Não foi fácil chegarem ao Quatro cinco um, “o nome da revista demorou para aparecer”, diz Fernanda Diamant. Lembra que os dois editores fizeram listas e tiveram mil ideias. Mas, finalmente, “Quatro cinco um pareceu encaixar-se perfeitamente no tipo de ‘loucura’ que estávamos planejando”, explica.

“O Brasil em crise, a mídia impressa em crise e nós com essa ideia um tanto utópica. Fahrenheit 451, de Ray Bradbury, é um clássico da ficção científica publicado em 1953 e transformado em filme por François Truffaut em 1968. É proibido ler nessa sociedade imaginária, e os bombeiros, em vez de apagar incêndios, colocam fogo nos livros (o título é a temperatura em que o papel pega fogo). Apesar de ser uma distopia, a história termina de forma optimista, com a sociedade anti-livros entrando em colapso e o bombeiro Montag convertido ao universo da leitura”, acrescenta.
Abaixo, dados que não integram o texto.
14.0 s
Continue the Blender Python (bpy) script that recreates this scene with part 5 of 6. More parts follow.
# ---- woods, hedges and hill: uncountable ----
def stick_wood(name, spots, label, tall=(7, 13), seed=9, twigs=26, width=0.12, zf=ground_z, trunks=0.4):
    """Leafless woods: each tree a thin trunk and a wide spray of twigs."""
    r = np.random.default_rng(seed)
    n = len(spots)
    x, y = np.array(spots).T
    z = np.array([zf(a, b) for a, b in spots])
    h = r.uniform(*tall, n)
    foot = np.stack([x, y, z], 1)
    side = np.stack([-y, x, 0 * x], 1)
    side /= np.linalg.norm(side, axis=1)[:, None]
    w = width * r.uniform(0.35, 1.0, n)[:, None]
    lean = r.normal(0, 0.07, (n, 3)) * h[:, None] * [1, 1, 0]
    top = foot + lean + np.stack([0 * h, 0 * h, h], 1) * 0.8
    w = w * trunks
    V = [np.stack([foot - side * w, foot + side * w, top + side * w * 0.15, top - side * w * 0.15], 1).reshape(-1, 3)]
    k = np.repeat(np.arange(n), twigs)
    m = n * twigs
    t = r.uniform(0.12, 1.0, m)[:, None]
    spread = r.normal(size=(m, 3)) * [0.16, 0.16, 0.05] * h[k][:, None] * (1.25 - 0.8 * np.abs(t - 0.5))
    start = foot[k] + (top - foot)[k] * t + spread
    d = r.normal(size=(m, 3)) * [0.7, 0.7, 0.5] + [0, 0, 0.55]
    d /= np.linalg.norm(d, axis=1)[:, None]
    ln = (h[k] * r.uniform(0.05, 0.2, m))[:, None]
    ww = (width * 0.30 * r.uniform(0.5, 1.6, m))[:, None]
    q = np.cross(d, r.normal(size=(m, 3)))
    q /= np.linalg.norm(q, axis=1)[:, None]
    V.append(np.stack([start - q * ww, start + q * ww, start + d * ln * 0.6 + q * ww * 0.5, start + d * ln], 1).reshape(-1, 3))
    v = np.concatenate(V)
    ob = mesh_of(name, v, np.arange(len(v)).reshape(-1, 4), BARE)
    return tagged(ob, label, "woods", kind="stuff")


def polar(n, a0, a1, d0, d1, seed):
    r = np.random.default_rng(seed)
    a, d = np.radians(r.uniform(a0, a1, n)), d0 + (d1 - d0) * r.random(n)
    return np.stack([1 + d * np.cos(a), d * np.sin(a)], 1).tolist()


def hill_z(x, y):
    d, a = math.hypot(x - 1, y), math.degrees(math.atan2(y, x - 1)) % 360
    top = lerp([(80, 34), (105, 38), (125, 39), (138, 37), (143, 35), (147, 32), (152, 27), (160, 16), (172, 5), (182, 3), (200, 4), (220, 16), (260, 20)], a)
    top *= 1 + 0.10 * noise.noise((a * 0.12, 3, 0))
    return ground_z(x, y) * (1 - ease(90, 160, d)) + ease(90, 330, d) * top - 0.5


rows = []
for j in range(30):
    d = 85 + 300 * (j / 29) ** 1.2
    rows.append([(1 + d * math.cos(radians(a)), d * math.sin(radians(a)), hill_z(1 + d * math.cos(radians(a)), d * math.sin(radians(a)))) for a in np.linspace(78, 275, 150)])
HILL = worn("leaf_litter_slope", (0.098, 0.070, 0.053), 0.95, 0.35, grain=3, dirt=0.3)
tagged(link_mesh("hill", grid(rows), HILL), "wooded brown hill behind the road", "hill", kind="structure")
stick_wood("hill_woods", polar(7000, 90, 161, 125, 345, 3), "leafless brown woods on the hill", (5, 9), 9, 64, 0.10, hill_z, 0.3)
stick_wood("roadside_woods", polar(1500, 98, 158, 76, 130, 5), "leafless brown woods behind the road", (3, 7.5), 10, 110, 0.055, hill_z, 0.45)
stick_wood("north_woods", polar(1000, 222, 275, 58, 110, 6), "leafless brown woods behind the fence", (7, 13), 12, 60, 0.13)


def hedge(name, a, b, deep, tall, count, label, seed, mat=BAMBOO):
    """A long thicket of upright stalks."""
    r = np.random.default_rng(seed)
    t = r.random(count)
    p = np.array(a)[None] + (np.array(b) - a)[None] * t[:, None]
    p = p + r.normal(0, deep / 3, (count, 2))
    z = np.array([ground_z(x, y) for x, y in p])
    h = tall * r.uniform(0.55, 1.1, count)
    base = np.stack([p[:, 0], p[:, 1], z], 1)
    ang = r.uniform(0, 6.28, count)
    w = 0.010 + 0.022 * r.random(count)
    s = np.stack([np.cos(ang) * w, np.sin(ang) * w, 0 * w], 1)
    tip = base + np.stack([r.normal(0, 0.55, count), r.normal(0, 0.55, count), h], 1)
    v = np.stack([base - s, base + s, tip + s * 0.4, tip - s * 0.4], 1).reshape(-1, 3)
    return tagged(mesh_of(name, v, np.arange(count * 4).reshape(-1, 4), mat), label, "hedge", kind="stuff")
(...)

Apesar de a revista se centrar na recensão de livros em edição brasileira (muitos já têm ou virão a ter edição em Portugal, num mercado editorial cada vez mais global), tem também longos ensaios e crónicas. Em edições passadas, o biógrafo norte-americano Benjamin Moser escreveu sobre Maria Gabriela Llansol, "a irmã portuguesa de Clarice e Emily Dickinson que criou uma obra monumental à sombra da ditadura de Salazar” (Agosto 2017), e o escritor colombiano Héctor Abad Faciolince reflectiu sobre “Cavalinhos de carbono e titânio” – lembrando que “há dois séculos, uma mudança climática deu origem à bicicleta, o mais limpo, barato e prazeroso meio de transporte, celebrado em Julho no Tour de France” (Setembro 2017).
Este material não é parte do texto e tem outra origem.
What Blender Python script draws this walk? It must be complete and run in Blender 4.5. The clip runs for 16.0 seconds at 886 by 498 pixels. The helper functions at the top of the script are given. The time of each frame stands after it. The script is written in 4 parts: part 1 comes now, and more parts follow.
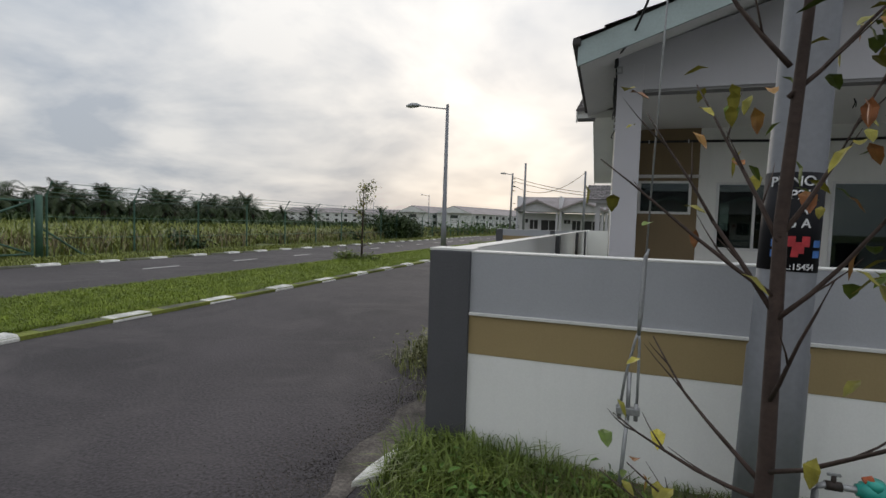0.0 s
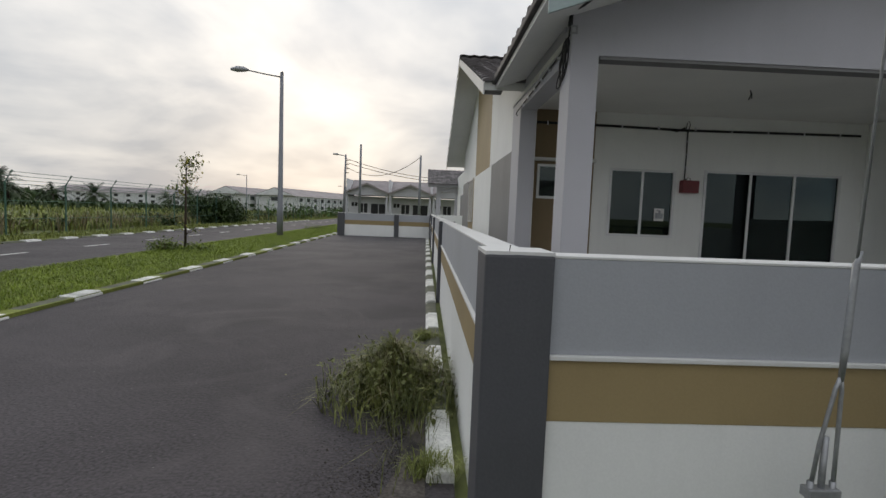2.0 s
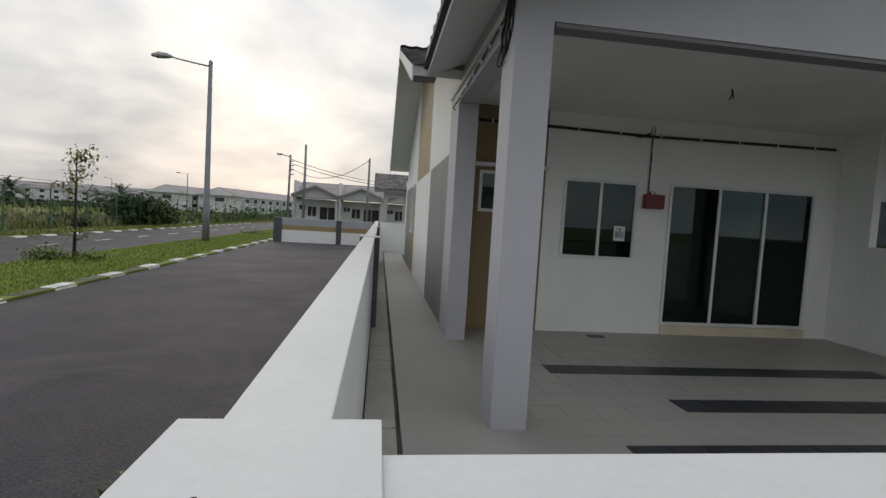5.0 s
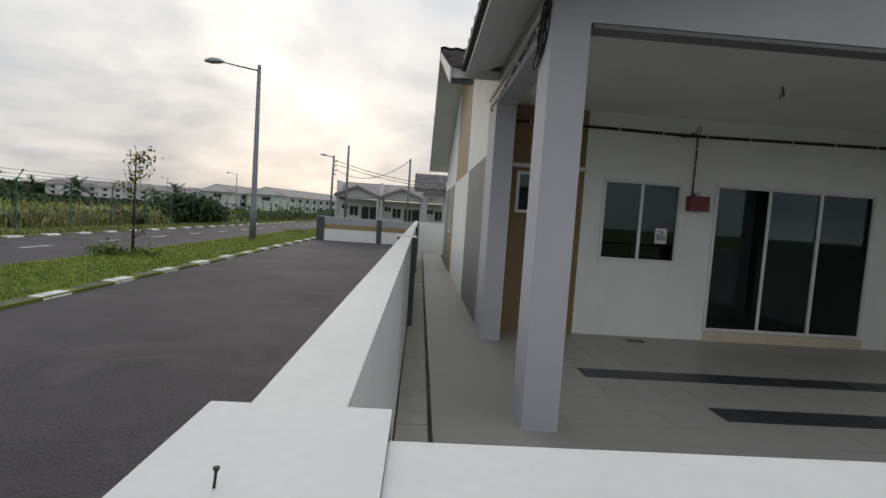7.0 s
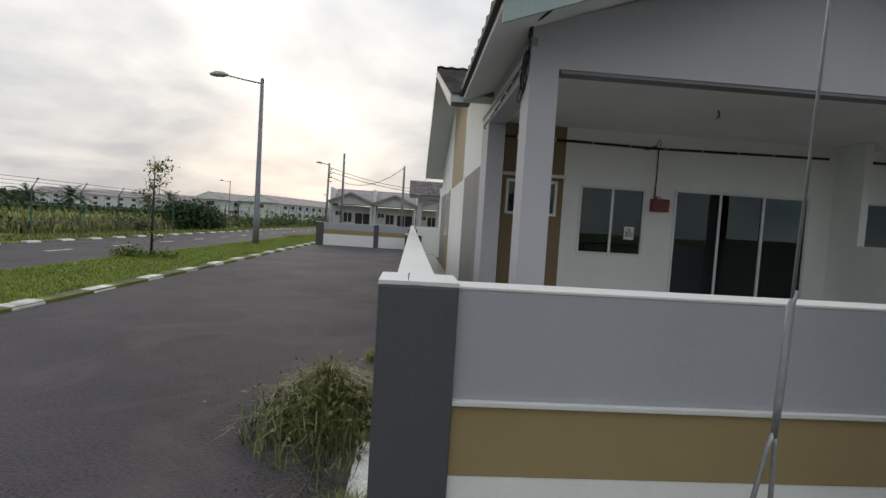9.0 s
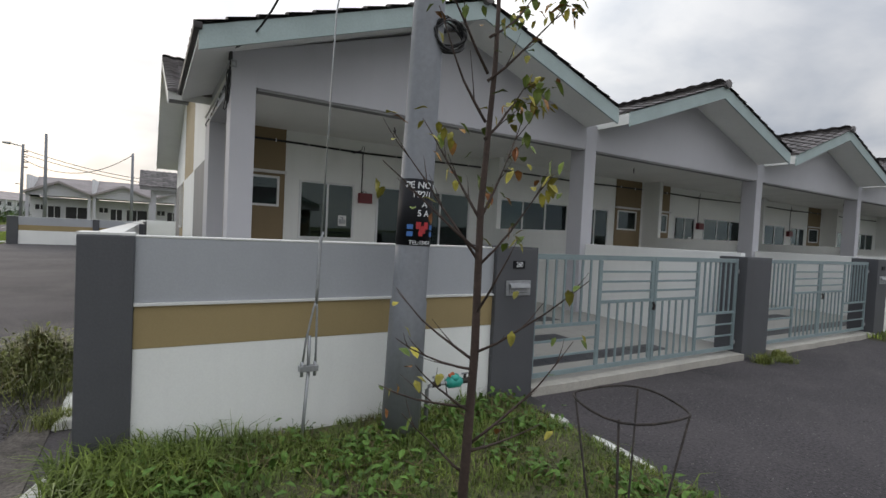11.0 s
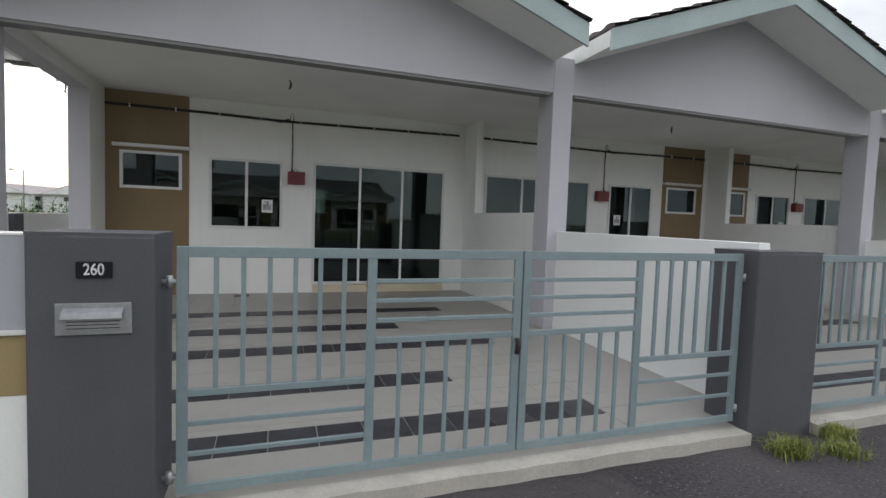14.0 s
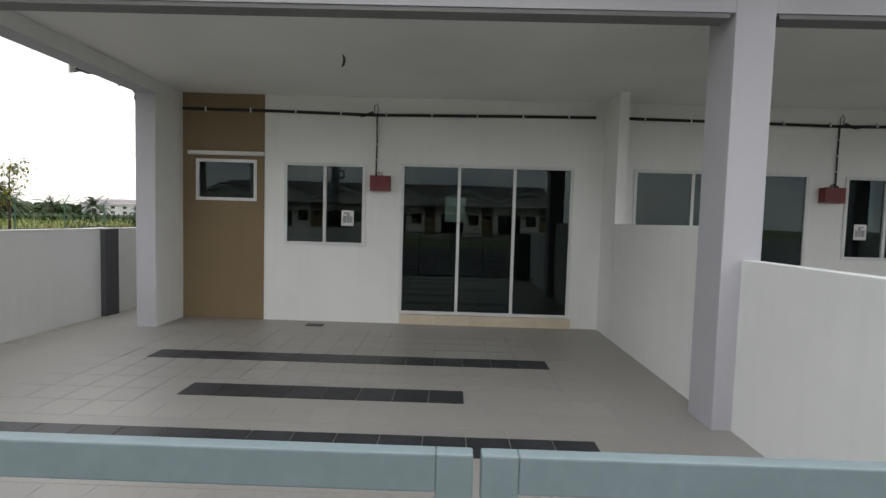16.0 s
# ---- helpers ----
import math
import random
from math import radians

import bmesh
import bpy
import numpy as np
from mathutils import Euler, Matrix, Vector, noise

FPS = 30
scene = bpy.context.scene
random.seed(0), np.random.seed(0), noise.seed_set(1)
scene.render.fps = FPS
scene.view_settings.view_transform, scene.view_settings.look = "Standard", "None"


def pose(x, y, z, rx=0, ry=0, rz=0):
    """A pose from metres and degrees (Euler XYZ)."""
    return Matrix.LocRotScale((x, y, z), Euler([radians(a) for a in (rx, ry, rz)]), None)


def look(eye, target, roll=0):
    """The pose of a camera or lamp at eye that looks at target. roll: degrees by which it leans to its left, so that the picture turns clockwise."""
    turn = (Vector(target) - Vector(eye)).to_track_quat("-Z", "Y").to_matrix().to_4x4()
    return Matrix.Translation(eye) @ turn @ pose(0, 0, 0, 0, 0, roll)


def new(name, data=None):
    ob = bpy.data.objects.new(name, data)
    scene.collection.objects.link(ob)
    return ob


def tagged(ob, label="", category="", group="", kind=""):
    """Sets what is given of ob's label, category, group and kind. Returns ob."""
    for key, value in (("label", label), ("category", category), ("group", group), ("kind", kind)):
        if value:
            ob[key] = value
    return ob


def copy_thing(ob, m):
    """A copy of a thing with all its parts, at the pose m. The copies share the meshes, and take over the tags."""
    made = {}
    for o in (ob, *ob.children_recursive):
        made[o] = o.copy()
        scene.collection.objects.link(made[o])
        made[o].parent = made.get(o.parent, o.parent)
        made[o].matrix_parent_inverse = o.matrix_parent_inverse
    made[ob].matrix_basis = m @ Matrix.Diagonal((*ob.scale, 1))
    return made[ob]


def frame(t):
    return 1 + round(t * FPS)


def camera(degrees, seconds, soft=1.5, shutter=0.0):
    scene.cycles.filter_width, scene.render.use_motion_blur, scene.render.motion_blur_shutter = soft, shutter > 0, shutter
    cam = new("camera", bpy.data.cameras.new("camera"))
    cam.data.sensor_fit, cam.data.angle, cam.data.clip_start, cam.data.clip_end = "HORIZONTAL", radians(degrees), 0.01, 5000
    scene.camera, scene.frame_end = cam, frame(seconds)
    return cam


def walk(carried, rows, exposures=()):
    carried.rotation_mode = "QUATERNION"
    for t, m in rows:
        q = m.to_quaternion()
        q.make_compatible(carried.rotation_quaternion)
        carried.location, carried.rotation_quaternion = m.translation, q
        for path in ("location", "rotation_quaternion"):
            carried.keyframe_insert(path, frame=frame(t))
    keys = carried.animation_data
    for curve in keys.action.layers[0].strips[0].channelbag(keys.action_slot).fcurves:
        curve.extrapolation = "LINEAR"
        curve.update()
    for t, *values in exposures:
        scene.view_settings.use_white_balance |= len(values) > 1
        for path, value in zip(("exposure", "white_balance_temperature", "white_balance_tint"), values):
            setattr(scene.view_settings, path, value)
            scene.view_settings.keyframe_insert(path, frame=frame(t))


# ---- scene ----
LENS = 84.5
cam = camera(LENS, 16.0)
PATH = [
    (0, (0.236, 0.040, 1.612), (-0.395, 1.935, 1.504), 1.8),
    (0.5, (-0.260, 0.097, 1.617), (-0.741, 2.035, 1.496), 2.2),
    (1, (-0.741, 0.406, 1.617), (-1.081, 2.373, 1.484), 2.1),
    (1.5, (-1.075, 0.795, 1.594), (-1.188, 2.787, 1.450), 2.2),
    (2, (-1.172, 1.261, 1.586), (-1.095, 3.253, 1.436), 2.2),
    (2.5, (-1.136, 1.781, 1.544), (-0.887, 3.760, 1.399), 2.2),
    (3, (-1.048, 2.188, 1.582), (-0.659, 4.146, 1.449), 2.5),
    (3.5, (-0.864, 2.492, 1.654), (-0.442, 4.443, 1.528), 2.7),
    (4, (-0.786, 2.621, 1.672), (-0.375, 4.575, 1.560), 3.4),
    (4.5, (-0.753, 2.744, 1.734), (-0.385, 4.706, 1.620), 3.6),
    (5, (-0.650, 2.791, 1.744), (-0.387, 4.770, 1.623), 3.4),
    (7.5, (-0.606, 2.680, 1.757), (-0.514, 4.673, 1.626), 3.9),
    (8, (-0.716, 2.433, 1.737), (-0.633, 4.428, 1.624), 3.9),
    (10.5, (-0.843, 0.013, 1.536), (-0.145, 1.886, 1.467), 2.6),
    (11, (-0.564, -0.283, 1.532), (0.471, 1.427, 1.466), 2.8),
    (11.5, (-0.070, -0.361, 1.550), (1.124, 1.241, 1.467), 2.8),
    (12, (0.554, -0.254, 1.539), (1.799, 1.309, 1.453), 2.7),
    (12.5, (1.200, -0.243, 1.538), (2.400, 1.355, 1.440), 2.1),
    (13, (1.893, -0.108, 1.547), (2.976, 1.571, 1.448), 2.2),
    (13.5, (2.593, 0.241, 1.530), (3.479, 2.032, 1.426), 2.1),
    (14, (3.130, 0.695, 1.541), (3.785, 2.581, 1.425), 2.0),
    (14.5, (3.582, 1.158, 1.560), (4.045, 3.101, 1.451), 2.0),
    (15, (3.985, 1.733, 1.594), (4.267, 3.710, 1.477), 1.9),
    (15.5, (4.328, 2.267, 1.634), (4.466, 4.259, 1.520), 1.9),
    (16, (4.528, 2.704, 1.682), (4.499, 4.701, 1.568), 1.6),
]
EXPOSE = [(0.0, -0.58, 6500, 11), (1.5, -0.66, 6500, 11), (3.2, -0.24, 6500, 11), (4.0, -0.36, 6500, 11), (5.0, -0.56, 6500, 11), (8.0, -0.56, 6500, 11),
          (10.5, -0.24, 6500, 11), (12.5, 0.1, 6450, 12), (14.0, 0.3, 6550, 12), (16.0, 0.46, 6700, 12)]
walk(cam, [(t, look(eye, target, roll)) for t, eye, target, roll in PATH], EXPOSE)

# ---- sky and sun: low sun behind thin cloud, beyond the houses ----
SUN_AZ, SUN_EL = radians(13.0), radians(13.0)   # azimuth counted from +y towards -x
sun_way = Vector((-math.sin(SUN_AZ) * math.cos(SUN_EL), math.cos(SUN_AZ) * math.cos(SUN_EL), math.sin(SUN_EL)))
SKY_STRENGTH = 0.1
sun_data = bpy.data.lights.new("sun", "SUN")
sun_data.energy, sun_data.angle, sun_data.color = 0.6, radians(14), (1.0, 0.9, 0.78)
sun = new("sun", sun_data)
sun.rotation_euler = sun_way.to_track_quat("Z", "Y").to_euler()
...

Na edição de Maio 2018, que está já à venda em Portugal, há um dossier sobre “Rebeldia e controle”, com Foucault e Rancière vistos pelo escritor brasileiro Bernardo Carvalho, e uma análise ao livro Desobedecer, do filósofo francês Fréderic Gros, onde este se “vale de La Boétie, Foucault e Hannah Arendt para repensar o lugar da rebeldia e da desobediência na sociedade” feita por Diego Viana.
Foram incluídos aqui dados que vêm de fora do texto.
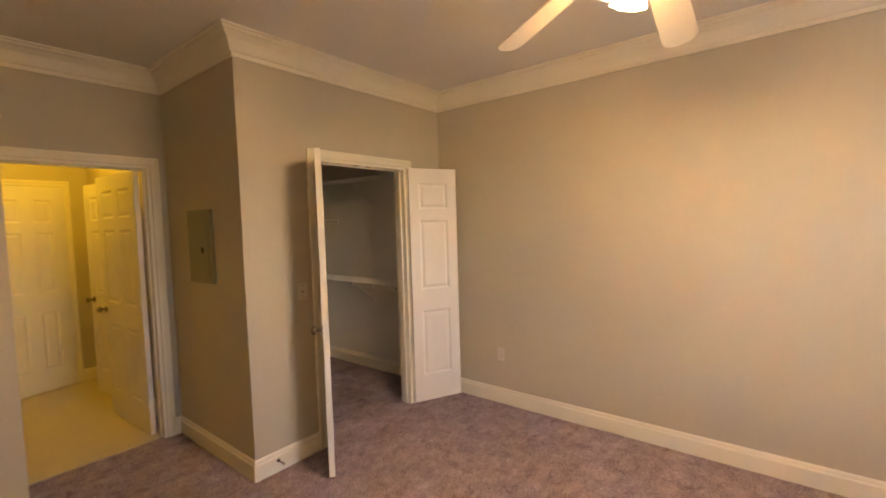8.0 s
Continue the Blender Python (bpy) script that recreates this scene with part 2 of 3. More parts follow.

Outro dos destaques desta edição é “Se eu fosse homem”, um texto de Rebecca Solnit, a escritora que criou o termo mansplaining – “atitude masculina de explicar obviedades para mulheres" –, onde esta “imagina a vida sem os entraves que enfrentou como mulher”.

Na edição de Junho, a escritora brasileira Noemi Jaffe tem um texto intitulado “Sobretudo o mar”, onde escreve sobre “a extensa antologia organizada por Eucanaã Ferraz”, que reúne poemas de Sophia de Mello Breyner Andresen e que foi publicada no Brasil pela Companhia das Letras. Na mesma revista, a poeta brasileira Alice Sant’Anna escreve sobre Um Jogo Bastante Perigoso, o livro de estreia da portuguesa Adília Lopes, publicado originalmente em 1985 e que é editado pela primeira vez no Brasil.

Está lá também uma crítica ao livro de contos do escritor brasileiro Gustavo Pacheco, cujo Alguns Humanos foi editado em Portugal, pela Tinta da China, antes de o ser no Brasil. E Kalaf Epalanga, autor de Também Os Brancos Sabem Dançar, faz uma crónica sobre Lisboa intitulada “A coisa aqui tá africana”: “ser negro em Portugal não é uma experiência única : existem vontades e ideias dissonantes nessa luta comum para descolonizar a sociedade”, onde o também músico faz uma variação dos famosos versos de Chico Buarque: “Aqui em Lisboa começamos a descolonizar/ Tem muita kizomba, muito kuduro e afro house/ Uns dias chove, noutros dias bate o sol/ Mas o que eu quero é lhe dizer que a coisa aqui tá africana”.

Além da revista impressa, existe um siterevista451.com.br, onde os editores querem ter também conteúdos diferentes dos da versão em papel: reportagens e entrevistas, excertos de livros e galerias de imagens.